> **Exercise**:
The required output is a word-for-word copy of the lines from the line bearing "of a camera" through the line bearing "turn = (Vector(target)", inclusive, and no other lines.

#### Available data

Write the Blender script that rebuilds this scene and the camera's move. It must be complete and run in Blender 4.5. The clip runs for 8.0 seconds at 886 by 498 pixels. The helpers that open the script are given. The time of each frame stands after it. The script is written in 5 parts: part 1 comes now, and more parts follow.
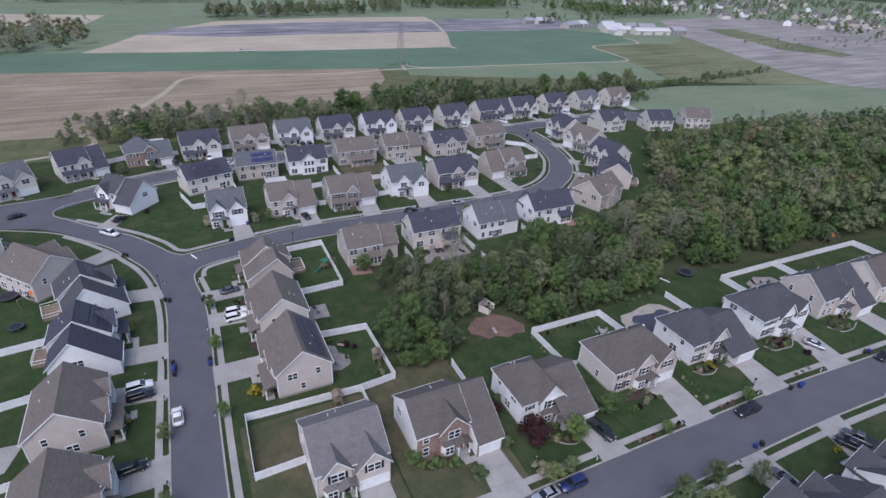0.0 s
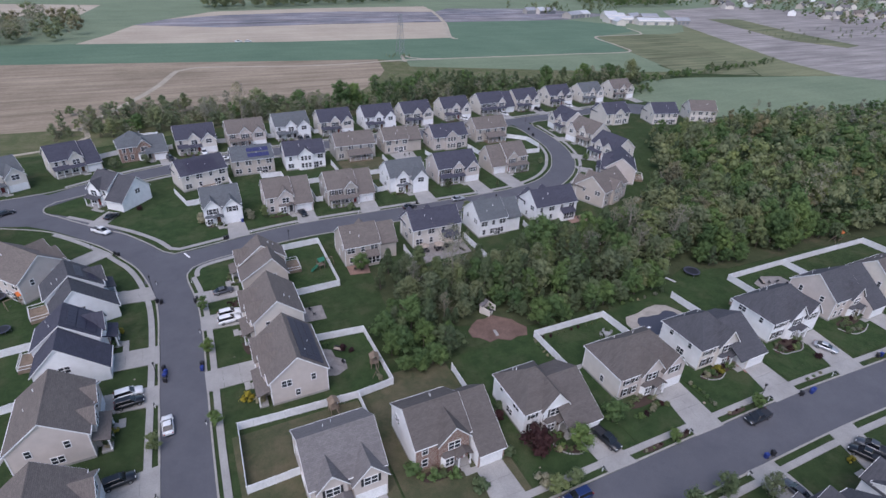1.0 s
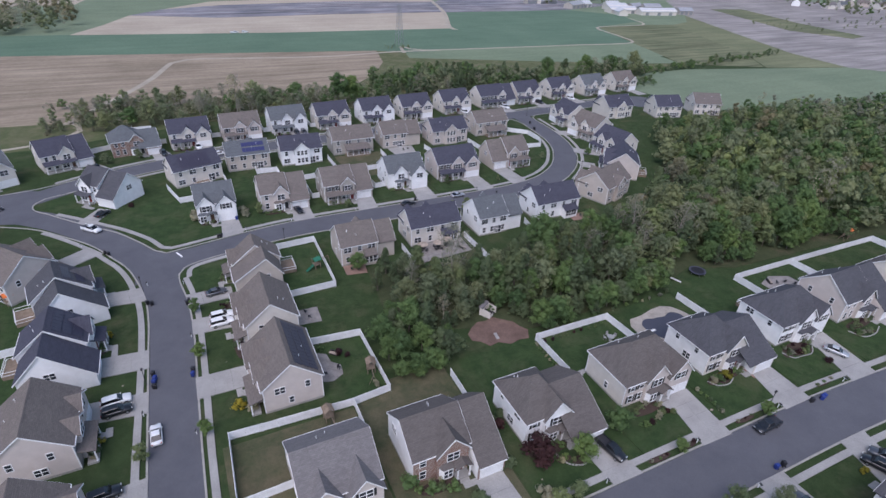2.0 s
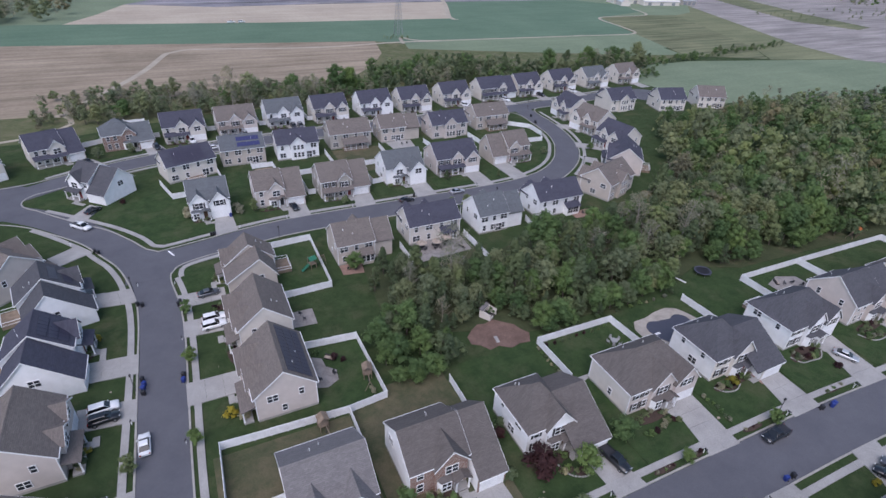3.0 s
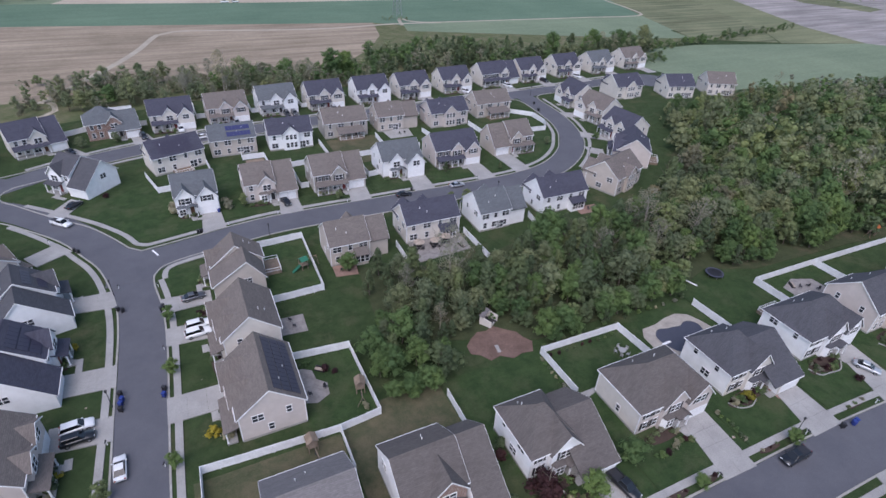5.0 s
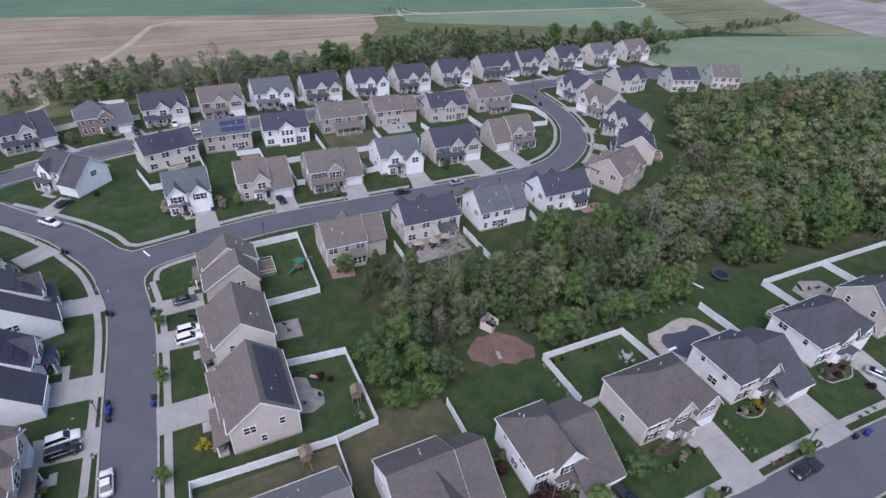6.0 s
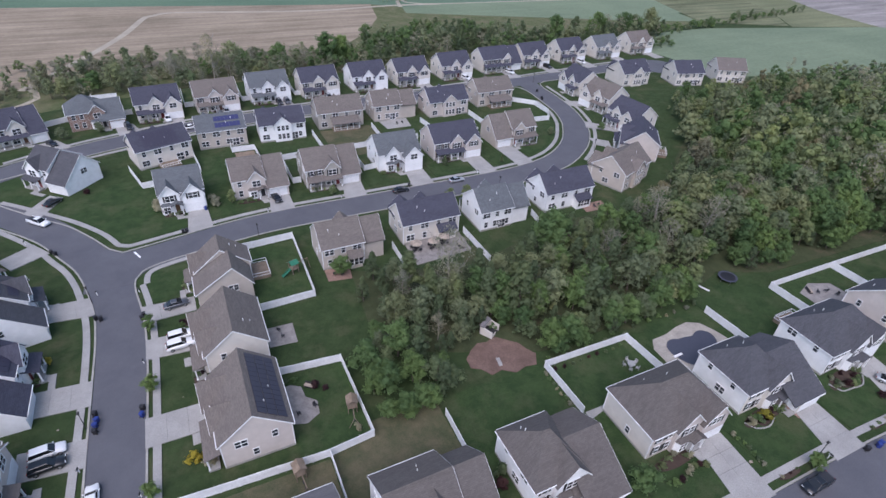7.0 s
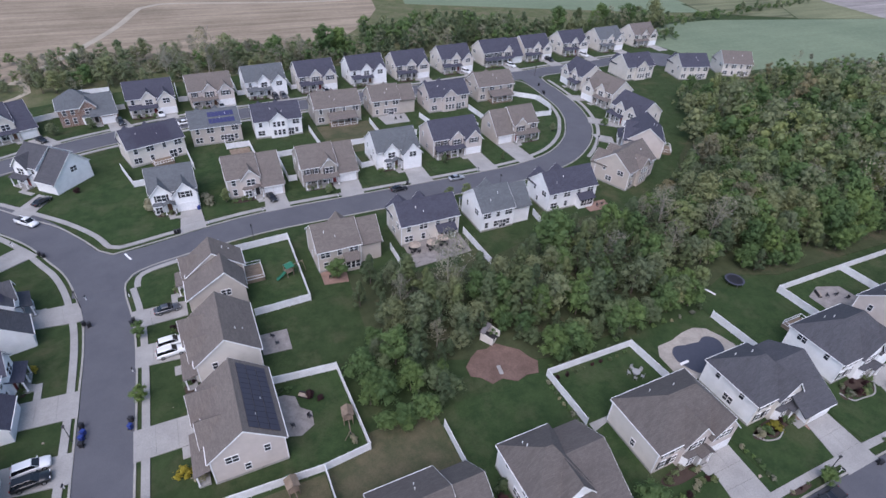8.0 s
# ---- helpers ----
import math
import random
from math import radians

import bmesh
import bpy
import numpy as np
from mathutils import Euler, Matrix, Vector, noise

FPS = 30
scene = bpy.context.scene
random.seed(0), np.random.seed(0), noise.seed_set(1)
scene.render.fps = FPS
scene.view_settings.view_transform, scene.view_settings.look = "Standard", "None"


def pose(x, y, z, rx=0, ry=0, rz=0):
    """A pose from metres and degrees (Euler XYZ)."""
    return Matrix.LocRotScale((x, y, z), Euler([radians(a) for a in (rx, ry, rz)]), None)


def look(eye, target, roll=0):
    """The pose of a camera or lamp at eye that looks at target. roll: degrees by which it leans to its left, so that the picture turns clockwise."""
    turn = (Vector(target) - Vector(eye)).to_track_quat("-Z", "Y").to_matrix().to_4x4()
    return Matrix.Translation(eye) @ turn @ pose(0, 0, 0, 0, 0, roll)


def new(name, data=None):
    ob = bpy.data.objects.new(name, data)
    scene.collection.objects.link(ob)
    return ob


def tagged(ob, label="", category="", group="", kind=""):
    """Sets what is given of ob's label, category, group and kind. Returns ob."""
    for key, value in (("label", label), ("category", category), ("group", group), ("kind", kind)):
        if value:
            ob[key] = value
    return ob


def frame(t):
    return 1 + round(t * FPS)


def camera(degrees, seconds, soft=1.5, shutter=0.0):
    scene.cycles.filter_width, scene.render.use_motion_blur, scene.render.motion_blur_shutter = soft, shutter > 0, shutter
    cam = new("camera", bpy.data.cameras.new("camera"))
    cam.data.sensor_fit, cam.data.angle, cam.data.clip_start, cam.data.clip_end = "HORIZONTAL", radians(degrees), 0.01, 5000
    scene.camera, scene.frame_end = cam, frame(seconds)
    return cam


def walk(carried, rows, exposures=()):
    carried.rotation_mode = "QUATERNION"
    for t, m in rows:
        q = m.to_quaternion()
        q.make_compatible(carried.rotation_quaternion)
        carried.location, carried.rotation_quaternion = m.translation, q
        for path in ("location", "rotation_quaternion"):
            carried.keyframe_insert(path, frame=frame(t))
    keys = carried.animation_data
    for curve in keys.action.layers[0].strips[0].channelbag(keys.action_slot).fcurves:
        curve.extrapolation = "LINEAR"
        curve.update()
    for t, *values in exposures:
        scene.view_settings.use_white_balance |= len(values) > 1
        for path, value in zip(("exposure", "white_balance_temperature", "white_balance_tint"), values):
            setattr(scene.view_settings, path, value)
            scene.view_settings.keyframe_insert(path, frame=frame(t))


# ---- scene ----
cam = camera(79.0, 8.0)
PATH = [
    (0, (3.502, -86.75, 74.713), (4.294, -85.19, 73.744), 2.5),
    (0.5, (4.504, -84.867, 74.581), (5.292, -83.313, 73.598), 2.5),
    (1, (5.491, -82.921, 74.523), (6.276, -81.375, 73.526), 2.5),
    (1.5, (6.529, -81.053, 74.428), (7.311, -79.514, 73.417), 2.5),
    (3, (9.411, -75.581, 74.283), (10.185, -74.067, 73.23), 2.7),
    (3.5, (10.33, -73.785, 74.269), (11.101, -72.28, 73.201), 2.8),
    (4, (11.261, -71.992, 74.288), (12.029, -70.495, 73.206), 2.8),
    (4.5, (12.242, -70.246, 74.281), (13.006, -68.757, 73.186), 2.9),
    (6, (15.018, -64.738, 74.148), (15.774, -63.274, 73.013), 3.1),
    (6.5, (15.98, -62.939, 74.099), (16.732, -61.484, 72.952), 3.2),
    (7, (16.953, -61.114, 74.133), (17.702, -59.668, 72.971), 3.2),
    (7.5, (17.948, -59.293, 74.143), (18.693, -57.856, 72.969), 3.2),
    (8, (18.857, -57.474, 74.103), (19.599, -56.046, 72.915), 3.3),
]
walk(cam, [(t, look(eye, target, roll)) for t, eye, target, roll in PATH], [(0, 0.27), (4, 0.36), (8, 0.5)])

# ---- light ----
world = bpy.data.worlds.new("sky")
scene.world = world
world.use_nodes = True
wn = world.node_tree
sky = wn.nodes.new("ShaderNodeTexSky")
sky.sky_type, sky.sun_disc = "NISHITA", False
sky.sun_elevation, sky.sun_rotation = radians(54), radians(222)
sky.air_density, sky.dust_density, sky.ozone_density = 1.0, 1.5, 2.0
wn.nodes["Background"].inputs["Strength"].default_value = 0.15
wn.links.new(sky.outputs["Color"], wn.nodes["Background"].inputs["Color"])
sun = new("sun", bpy.data.lights.new("sun", "SUN"))
sun.data.energy, sun.data.angle, sun.data.color = 1.85, radians(60), (0.985, 0.9, 1.0)
sun.matrix_world = look((0, 0, 200), (50, 56, 95))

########

> **Solved exercise**:
    """The pose of a camera or lamp at eye that looks at target. roll: degrees by which it leans to its left, so that the picture turns clockwise."""
    turn = (Vector(target) - Vector(eye)).to_track_quat("-Z", "Y").to_matrix().to_4x4()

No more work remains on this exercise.